Cable and Internet giant Comcast announced Tuesday the launch of its new Internet Essentials service, which will provide high-speed Internet access to families with children who are eligible to receive free school lunches for $9.95 per month, plus applicable taxes.
The service, created in response to the Federal Communications Commission's call for more accessible Broadband, will be available to customers who live in Comcast's coverage area, with a few stipulations: They must have at least one child who receives free school lunch via the federal National School Lunch Program, have not subscribed to Comcast's services within the past 90 days, and do not have an overdue Comcast bill.
Comcast's presence is highest on the East Coast, and lowest in the Mountain West, according to company reports.
The program will also provide families with a voucher to purchase a low-cost computer for $149.99, before taxes, as well as access to free digital literacy trainings.
"We know that the three biggest barriers to broadband adoption are cost, digital literacy, and relevance—that many Americans don't see broadband as relevant to their lives," FCC Chairman Julius Genachowski said in prepared remarks at Ballou Senior High School in the District of Columbia. "The Internet Essentials program takes big steps to address these issues. ... [It] will prepare the next generation, create new opportunities for more jobs and economic growth, and will make a positive difference in the lives of many Americans."
The program appears to be the first of its kind offered by a major provider, and could be especially significant in states like Idaho and Michigan, which have adopted requirements for online learning. Other providers have offered similar services on a community-by-community basis, such as local North Carolina provider MI-Connection, which charges the same price for Internet service to families of students in the 5,500-student Mooresville Graded School District near Charlotte. (Read more about Mooresville, N.C., as well as Internet equity issues, in the upcoming fall issue of Digital Directions)

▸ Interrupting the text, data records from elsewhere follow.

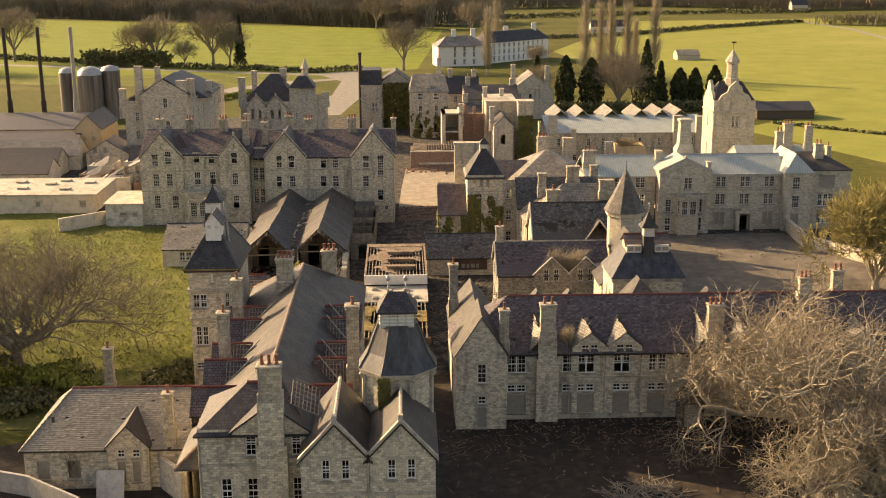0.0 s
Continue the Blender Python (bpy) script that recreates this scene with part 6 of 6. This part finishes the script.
bare_tree(39.0, 100.0, 2.6, 0.8, 5.5, 5, 3, "spreading bare oak with pale lichened limbs", 9, 0.66, 0.03, PALE_BARK, OAK_TWIG, 0.022, 0.03, 2.0, gnarl=0.5)
bare_tree(52.0, 93.0, 2.4, 0.6, 4.8, 5, 8, "leaning bare oak with pale lichened limbs", 8, 0.66, 0.03, PALE_BARK, OAK_TWIG, 0.022, 0.03, 1.9, gnarl=0.5)
bare_tree(34.5, 90.0, 0.6, 0.3, 2.3, 4, 15, "low fallen crown of bare pale branches", 8, 0.7, 0.06, PALE_BARK, PALE_TWIG, 0.018, 0.0, 2.4)
bare_tree(40.5, 91.5, 0.5, 0.3, 2.3, 4, 16, "broken bare crown lying on the soil", 8, 0.7, 0.06, PALE_BARK, PALE_TWIG, 0.018, 0.0, 2.4)
bare_tree(-44.5, 127.0, 2.0, 0.62, 5.8, 5, 5, "large dark bare beech on the grass", 8, 0.6, 0.0, BARK, DARK_TWIG, 0.015, 0.06, 1.4, gnarl=0.36)
bare_tree(-54.0, 118.0, 2.6, 0.55, 4.4, 5, 6, "bare tree at the edge of the grass", 6, 0.6, 0.0, BARK, DARK_TWIG, 0.015, 0.06, 1.2, gnarl=0.36)
bare_tree(65.5, 153.0, 1.2, 0.5, 3.9, 5, 21, "yellow-tinged bare willow by the forecourt wall", 10, 0.5, 0.0, PALE_BARK, WILLOW, 0.05, 0.10, 0.9)
far_tree = bare_tree(-100.0, 480.0, 5.0, 0.5, 6.0, 4, 31, "tall bare hedgerow tree with airy crown", 8, 0.5, 0.0, BARK, TWIG, 0.032, 0.11, 0.7, "bare hedgerow trees")
for x, y, s, a in ((-77, 480, 1.1, 40), (-70, 478, 0.8, 100), (-107, 484, 0.85, 200), (0.5, 457, 0.95, 70), (-165, 505, 1.1, 10), (-185, 470, 1.2, 130), (62.5, 335, 0.8, 20), (66, 352, 0.75, 150), (40, 345, 0.6, 80), (-15, 700, 1.0, 30), (10, 705, 1.0, 230), (38, 640, 0.9, 120), (-88, 477, 0.5, 60), (52, 450, 0.5, 80), (70, 352, 0.6, 260)):
    q = copy_thing(far_tree, Matrix.Translation((x, y, 0)) @ Matrix.Rotation(radians(a), 4, "Z"))
    q.scale = (s, s, s)


def poplar(x, y, h, seed):
    """A narrow plume of upright twigs round one stem."""
    rng = random.Random(seed)
    g, t = Geo(), Geo()
    g.tube((0, 0, -0.2), (0, 0, h * 0.55), 0.38, 0.22, 6).tube((0, 0, h * 0.55), (0.2, 0, h * 0.97), 0.22, 0.05, 5)
    for _ in range(420):
        f = rng.uniform(0.06, 0.93)
        a = rng.uniform(0, 6.283)
        out = Vector((math.cos(a), math.sin(a), 0)) * rng.uniform(0.25, 1.0)
        p = Vector((0, 0, f * h))
        l = h * 0.17 * (1.15 - 0.6 * f) * rng.uniform(0.6, 1.3)
        m = p + (out + Vector((0, 0, 0.7))) * l * 0.6
        q = m + (out * 0.25 + Vector((0, 0, 1))) * l * 0.7
        t.tube(p, m, 0.07, 0.05, 3, False).tube(m, q, 0.05, 0.02, 3, False)
        for _ in range(3):
            o = p.lerp(m, rng.random())
            t.tube(o, o + (out * rng.uniform(0, 0.7) + Vector((rng.uniform(-0.2, 0.2), rng.uniform(-0.2, 0.2), 1))) * l * 0.5, 0.03, 0.015, 3, False)
    ob = thing("poplar_tree", x, y, 0, "tall slender bare poplar with upright twigs", "tree", "bare poplars")
    for name, geo, mat in (("trunk", g, PALE_BARK), ("crown", t, PALE_TWIG)):
        o = new(name, geo.data(name, mat))
        o.parent = ob


for i, (x, y, h) in enumerate(((32.0, 440, 25), (66, 420, 29), (72, 425, 27), (76.5, 428, 28), (83, 430, 27), (92, 425, 29), (45, 560, 26), (88, 440, 20))):
    poplar(x, y, h, 60 + i)
for i, (x, y, h, r) in enumerate(((47.8, 340, 15.6, 2.9), (55.2, 339, 15.0, 3.7), (82, 342, 11.6, 2.6), (86.8, 343, 11.4, 2.4), (92.6, 343, 12.2, 2.4))):
    conifer(x, y, h, r, i + 1, "dark columnar cypress beyond the dining hall")
conifer(71.5, 340, 20.0, 5.0, 11, "tall ragged dark fir", "fir")
conifer(76.5, 343, 13.5, 3.2, 12, "ragged dark green fir tree", "fir")
conifer(44.0, 380, 12.0, 2.6, 13, "ragged dark green fir tree", "fir")
conifer(-66, 480, 20.0, 3.0, 14, "tall dark pine in the hedgerow", "fir")


def hedge(name, pts, h, w, count, size, mat, label, seed):
    """A ragged hedge of leaf clumps along a line, as one mass."""
    rng = random.Random(seed)
    g = Geo()
    seg = [(Vector(a), Vector(b)) for a, b in zip(pts, pts[1:])]
    tot = sum((b - a).length for a, b in seg)
    for a, b in seg:
        k = int(count * (b - a).length / tot)
        for _ in range(k):
            f = rng.random()
            p = a.lerp(b, f)
            top = h * (0.55 + 0.6 * abs(noise.noise((p.x * 0.06, p.y * 0.06, seed))) + 0.35 * rng.random())
            z = top * rng.random() ** 0.7
            o = Vector((p.x + rng.uniform(-w, w), p.y + rng.uniform(-w, w), z))
            s = size * rng.uniform(0.5, 1.4)
            u = Vector((rng.uniform(-1, 1), rng.uniform(-1, 1), rng.uniform(-0.3, 1.2))).normalized() * s
            if name == "woodland":
                u = Vector((rng.uniform(-0.35, 0.35), rng.uniform(-0.35, 0.35), 1)) * s * 1.5
            v = u.orthogonal().normalized() * s * (0.28 if name == "woodland" else 0.6)
            g.poly(o - u - v, o + u * 0.8 - v * 0.7, o + u + v, o - u * 0.6 + v * 0.8)
    return single(name, g, mat, label, "hedge", kind="stuff")


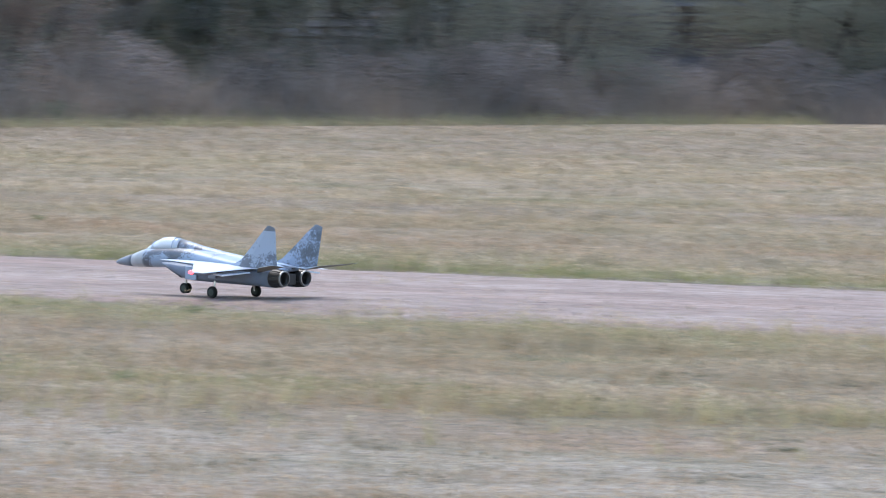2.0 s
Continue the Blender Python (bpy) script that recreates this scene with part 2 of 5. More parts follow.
MAT = {
    "ground": m_ground(), "grass": m_grass(), "grass_far": m_grass_far(), "strip": m_strip(),
    "leaf": m_leaf("olive_leaf", (0.15, 0.152, 0.138), (0.205, 0.235, 0.175), (0.21, 0.185, 0.17), 0.5, 0.5),
    "leaf_grey": m_leaf("grey_leaf", (0.23, 0.23, 0.20), (0.30, 0.325, 0.255), (0.29, 0.255, 0.23), 0.5, 0.6),
    "leaf_brown": m_leaf("brown_leaf", (0.19, 0.16, 0.148), (0.27, 0.22, 0.185), (0.29, 0.23, 0.17), 0.4, 0.6),
    "weed": m_leaf("green_weed", (0.18, 0.22, 0.155), (0.29, 0.345, 0.24), (0.28, 0.24, 0.12), 0.45, 2.0),
    "reed": m_leaf("dry_reed", (0.50, 0.41, 0.31), (0.74, 0.62, 0.48), (0.26, 0.205, 0.16), 0.4, 2.2),
    "twig": m_leaf("dry_twig", (0.36, 0.30, 0.26), (0.56, 0.48, 0.42), (0.20, 0.155, 0.13), 0.1, 0.6),
    "bramble": m_leaf("bramble", (0.30, 0.25, 0.225), (0.46, 0.395, 0.36), (0.10, 0.085, 0.07), 0.2, 0.8),
    "rustleaf": m_leaf("rusty_leaf", (0.32, 0.235, 0.185), (0.50, 0.38, 0.30), (0.12, 0.10, 0.08), 0.35, 1.0),
    "bark": speckled("bark", (0.125, 0.112, 0.103), 0.9, 0, 0.1, 0.4, 9, 0.6),
    "skin": m_camo("jet_paint", (0.235, 0.315, 0.43), (0.14, 0.185, 0.255), (0.045, 0.06, 0.085), 0.16, 0.525, 0.36, 0, ((-0.74, -0.25), (-0.68, 0.06), (-0.45, 0.07), (-0.28, 0.0), (-0.18, -0.13), (0.1, -0.08), (0.4, 0.05)), (0.31, 0.335, 0.365)),
    # paint raised towards white: holds the sky's brightness on wings and tailplane
    "skin_skylit": m_camo("skylit_wing_paint", (0.66, 0.71, 0.77), (0.55, 0.60, 0.66), (0.30, 0.34, 0.40), 0.2, 0.74, 0.28),
    "skin_fin": m_camo("fin_paint", (0.31, 0.375, 0.465), (0.19, 0.235, 0.30), (0.09, 0.11, 0.14), 0.14, 0.50, 0.42, 2, ((0.2, 0.04), (0.27, 0.0), (0.31, -0.2))),
    "skin_fin2": m_camo("fin_paint_dark", (0.23, 0.29, 0.385), (0.09, 0.115, 0.15), (0.045, 0.055, 0.075), 0.42, 0.45),
    "belly": speckled("belly_grey", (0.14, 0.168, 0.215), 0.5, 0, 0.4, 0.12, 20),
    "radome": speckled("radome_grey", (0.15, 0.17, 0.205), 0.45, 0, 0.4, 0.1, 20),
    "cap": speckled("cap_grey", (0.14, 0.16, 0.19), 0.5, 0, 0.4, 0.15, 20),
    "burnt": speckled("burnt_metal", (0.055, 0.052, 0.05), 0.5, 0.6, 0.4, 0.35, 25),
    "ring": speckled("nozzle_ring", (0.30, 0.29, 0.28), 0.4, 0.8, 0.5, 0.2, 25),
    "black": speckled("black", (0.012, 0.012, 0.013), 0.8, 0, 0.2, 0.2, 20),
    "tyre": speckled("tyre", (0.016, 0.018, 0.016), 0.85, 0, 0.2, 0.3, 40),
    "hub": speckled("green_hub", (0.03, 0.042, 0.034), 0.5, 0.2, 0.4, 0.2, 30),
    "metal": speckled("gear_metal", (0.62, 0.61, 0.58), 0.35, 0.8, 0.5, 0.15, 30),
    "olive_under": speckled("stabilator_under", (0.19, 0.185, 0.155), 0.6, 0, 0.3, 0.2, 20),
    "shed": speckled("dark_green_paint", (0.043, 0.074, 0.066), 0.6, 0, 0.3, 0.2, 2.0, 0.15),
    "teal": speckled("teal_paint", (0.03, 0.115, 0.087), 0.55, 0, 0.3, 0.2, 2.0, 0.1),
    "bin": speckled("green_plastic", (0.045, 0.095, 0.085), 0.5, 0, 0.35, 0.15, 3.0, 0.05),
    "lid": speckled("weathered_lid", (0.23, 0.215, 0.18), 0.7, 0, 0.3, 0.25, 6.0),
    "white": speckled("white_paint", (0.66, 0.68, 0.70), 0.6, 0, 0.3, 0.1, 5.0),
    "cream": speckled("pale_board", (0.62, 0.60, 0.50), 0.75, 0, 0.2, 0.15, 5.0),
    "greywood": speckled("grey_post", (0.40, 0.40, 0.37), 0.85, 0, 0.2, 0.25, 6.0, 0.4),
    "tealpost": speckled("grey_green_steel", (0.09, 0.13, 0.135), 0.6, 0.2, 0.3, 0.2, 5.0),
    "galv": speckled("galvanised_pole", (0.38, 0.48, 0.58), 0.5, 0.2, 0.4, 0.12, 4.0),
    "red": speckled("red_paint", (0.36, 0.06, 0.06), 0.6, 0, 0.3, 0.2, 8.0),
    "blue": speckled("blue_plastic", (0.11, 0.135, 0.22), 0.5, 0, 0.3, 0.2, 8.0),
    "darkgreen": speckled("table_green", (0.05, 0.09, 0.075), 0.7, 0, 0.3, 0.25, 5.0),
    "curtain": speckled("pale_curtain", (0.64, 0.67, 0.78), 0.85, 0, 0.2, 0.2, 2.5),
    "concrete": speckled("concrete", (0.42, 0.40, 0.37), 0.9, 0, 0.2, 0.2, 8.0, 0.3),
    "ink": speckled("faded_ink", (0.52, 0.58, 0.70), 0.8, 0, 0.2, 0.2, 8.0),
}


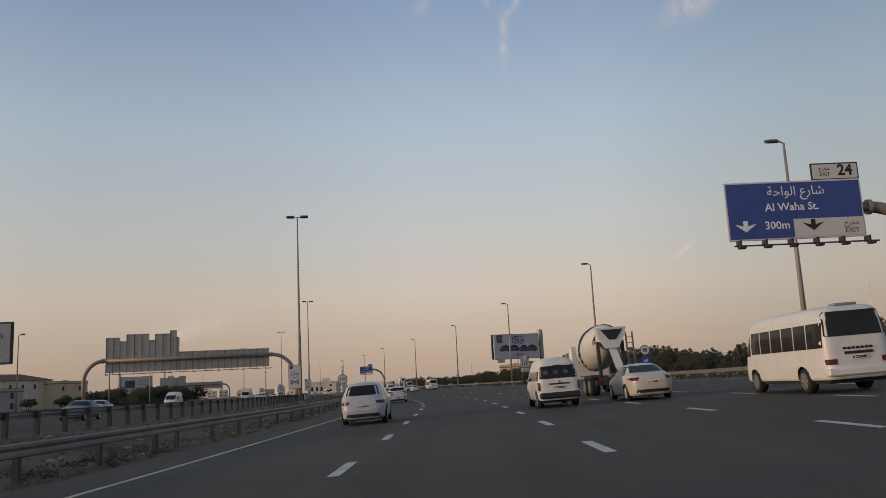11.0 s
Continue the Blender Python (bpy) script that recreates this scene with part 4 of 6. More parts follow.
        for y, dy in ((-0.74, 0.13), (0.07, 0.025)):
            part("rubber_strip", skin(tree, 90 * sd_, flip([(0.53, y + dy, y + dy + 0.03), (0.67, y + dy * 0.45, y + dy * 0.45 + 0.032), (0.80, y, y + 0.03)]), 0.014, 2, 4), RUBBER, g, "black door edge strip")
        part("sill", skin(tree, 90 * sd_, flip([(0.21, -0.92, 0.92), (0.245, -0.94, 0.94)]), 0.008, 16, 1), BLACKPL, g)
        mr = bmesh.new()
        loft(mr, [[(sd_ * (0.815 + dx), 0.72 + dy * k - 0.25 * dx, 0.955 + dz * k + 0.1 * dx) for dy, dz in ((-0.055, -0.055), (-0.03, -0.075), (0.05, -0.06), (0.08, 0.0), (0.05, 0.055), (-0.035, 0.07), (-0.06, 0.045))] for dx, k in ((-0.03, 0.45), (0.03, 0.5), (0.06, 0.9), (0.15, 1.0), (0.185, 0.85), (0.2, 0.5))])
        part("wing_mirror", mr, BLACKPL, g, "black wing mirror", smooth=True)
        part("head_light", skin(tree, 180 - 40 * sd_, flip([(0.63, 0.66, 0.92), (0.68, 0.58, 0.94), (0.72, 0.5, 0.86)]), 0.008, 8, 2), CLEARL, g)
        for y in (-1.325, 1.325):
            bm = bmesh.new()
            arc = [(y + 0.352 * math.cos(a), 0.315 + 0.352 * math.sin(a)) for a in (math.pi * (k / 20 * 0.94 + 0.03) for k in range(21))]
            inner = [[bm.verts.new((sd_ * x, yy, zz)) for yy, zz in arc] for x in (0.868, 0.6)]
            for k in range(20):
                bm.faces.new((inner[0][k], inner[0][k + 1], inner[1][k + 1], inner[1][k]))
            bm.faces.new(inner[1])
            part("wheel_well", bm, DARK, g)
            wheel(g, sd_ * 0.85, y, 0.315, 0.2, sd_, ALLOY, 5)
    lg = part("badge", ring(0, 0, 0.055, 0.085, -0.02, 0.01, 20), CHROME, g, "plain oval chrome badge")
    lg.matrix_basis = Matrix.Translation((0, rear_y(tree, 0, 0.9) - 0.006, 0.905)) @ Matrix.Diagonal((0.95, 1, 0.55, 1))
    part("badge_bar", boxes((-0.62, -0.48, rear_y(tree, -0.5, 0.83) - 0.01, rear_y(tree, -0.5, 0.83) + 0.02, 0.82, 0.845)), CHROME, g)
    part("tailgate_gap", skin(tree, 0, [(0.664, -0.52, 0.52), (0.674, -0.54, 0.54)], 0.003, 20, 1), BLACKPL, g)
    for sd_ in (1, -1):
        part("tailgate_gap", skin(tree, 0, [(0.674, sd_ * 0.53, sd_ * 0.542), (0.70, sd_ * 0.59, sd_ * 0.602), (0.77, sd_ * 0.635, sd_ * 0.647), (0.85, sd_ * 0.655, sd_ * 0.667)], 0.003, 2, 4), BLACKPL, g)
    part("tailgate_grip", skin(tree, 0, [(0.645, -0.08, 0.08), (0.664, -0.08, 0.08)], 0.012, 4, 1), BLACKPL, g)
    part("plate_recess", skin(tree, 0, [(0.385, -0.33, 0.33), (0.41, -0.40, 0.40), (0.46, -0.46, 0.46), (0.515, -0.52, 0.52)], 0.004, 16, 3), VANWHITE, g)
    part("bumper_line", skin(tree, 0, [(0.512, -0.52, 0.52), (0.522, -0.52, 0.52)], 0.007, 16, 1), BLACKPL, g)
    plate_bars(g, 0.0, rear_y(tree, 0.0, 0.44) - 0.02, 0.445, 0.52, 0.115)
    part("lower_bumper", skin(tree, 0, [(0.205, -0.72, 0.72), (0.25, -0.66, 0.66), (0.29, -0.58, 0.58), (0.315, -0.50, 0.50)], 0.008, 24, 3), BLACKPL, g, "black lower bumper")
    part("underbody", boxes((-0.6, 0.6, -1.95, 1.85, 0.17, 0.5), (-0.78, 0.78, -0.9, 0.9, 0.18, 0.3)), DARK, g)
    part("exhaust", tube(bmesh.new(), [(-0.42, -2.0, 0.2), (-0.42, -1.7, 0.22)], 0.03, 8), DARK, g)
    aer = part("aerial", tube(bmesh.new(), [(0, 0, -0.01), (0, -0.06, 0.06), (0, -0.17, 0.2)], [0.022, 0.012, 0.007], 6), BLACKPL, g)
    aer.matrix_basis = Matrix.Translation((0.0, -1.22, 1.415))
    part("windscreen", skin(tree, 180, [(1.0, -0.62, 0.62), (1.15, -0.62, 0.62), (1.33, -0.5, 0.5)], 0.006, 14, 4), GLASS, g, smooth=True)
    return g


def filled(levels, z_top=0.78, step=0.032):
    """More outlines between the given ones where the wheel arches are cut."""
    a = np.array(levels, float)
    zs = sorted({round(float(z), 4) for z in a[:, 0]} | {round(float(z), 4) for z in np.arange(a[0, 0], z_top, step)})
    zs = [z for i, z in enumerate(zs) if i == 0 or z - zs[i - 1] > 0.006]
    return [tuple([z] + [float(np.interp(z, a[:, 0], a[:, k])) for k in range(1, 6)]) for z in zs]


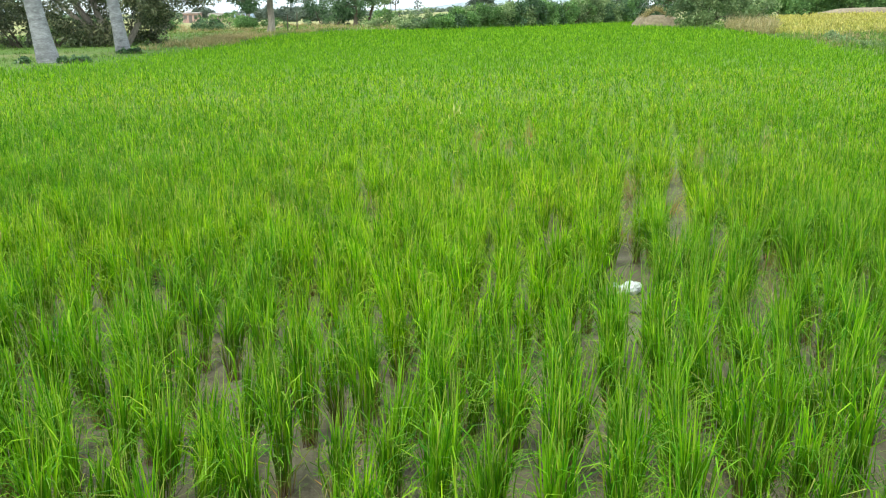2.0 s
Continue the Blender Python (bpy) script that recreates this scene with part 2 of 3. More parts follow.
def ground_material():
    """Damp grey-brown mud in the paddy; grassy and dusty earth on the banks beyond it."""
    m, n, l = nodes_of("paddy_ground")
    pos = n.new("ShaderNodeNewGeometry").outputs["Position"]
    mud = ramp(n, [(0.28, (0.080, 0.069, 0.044)), (0.5, (0.145, 0.130, 0.088)), (0.72, (0.215, 0.196, 0.138))])
    l.new(noise_at(n, l, 2.6, 7.0, 0.66, pos), mud.inputs[0])
    grit = ramp(n, [(0.30, (0.45, 0.42, 0.40)), (0.46, (0.92, 0.92, 0.92)), (0.75, (1.12, 1.10, 1.08))])
    fine = noise_at(n, l, 42.0, 6.0, 0.7, pos)
    l.new(fine, grit.inputs[0])
    wet = mixed(n, l, "MULTIPLY", 1.0, mud.outputs[0], grit.outputs[0])
    cell = n.new("ShaderNodeTexVoronoi")
    cell.inputs["Scale"].default_value = 9.0
    l.new(pos, cell.inputs["Vector"])
    pit = ramp(n, [(0.07, (0.16, 0.14, 0.12)), (0.16, (1, 1, 1))])
    l.new(cell.outputs["Distance"], pit.inputs[0])
    wet = mixed(n, l, "MULTIPLY", 0.85, wet, pit.outputs[0])
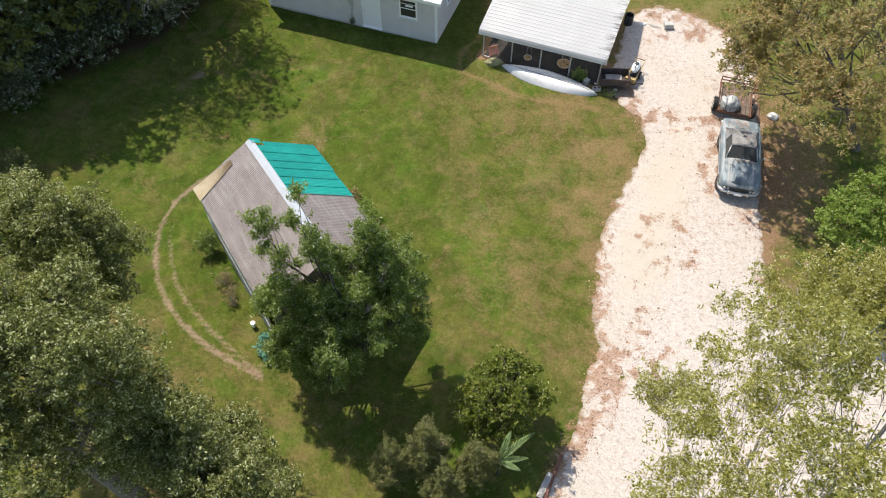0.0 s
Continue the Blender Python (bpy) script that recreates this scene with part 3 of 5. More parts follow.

Another FCC partner, software giant Microsoft, also announced Tuesday its initiative targeting students from low-income families, called Shape the Future, which will attempt to give 1 million students access to reduced-cost PC computers, broadband Internet, Microsoft education software, and job-skills training. Like Comcast's Internet Essentials program, Shape the Future also includes plans to collaborate with state, city, private, and nonprofit organizations.
Comcast, based in Philadelphia, plans to publicize the service through a network of more than 1,000 school districts—and 20,000 schools—that in all serve more than 4.5 million students who receive free lunches. The company is also targeting bilingual information to schools and grassroots organizations, and conducting training and train-the-trainer sessions through September.
As of March, Comcast had approximately 22.8 million cable TV customers, and 17.4 million high-speed Internet customers, according to a company report. The company in January completed a transaction with General Electric to form Comcast-owned NBCUniversal, which operates the NBC and Telemundo broadcast TV networks.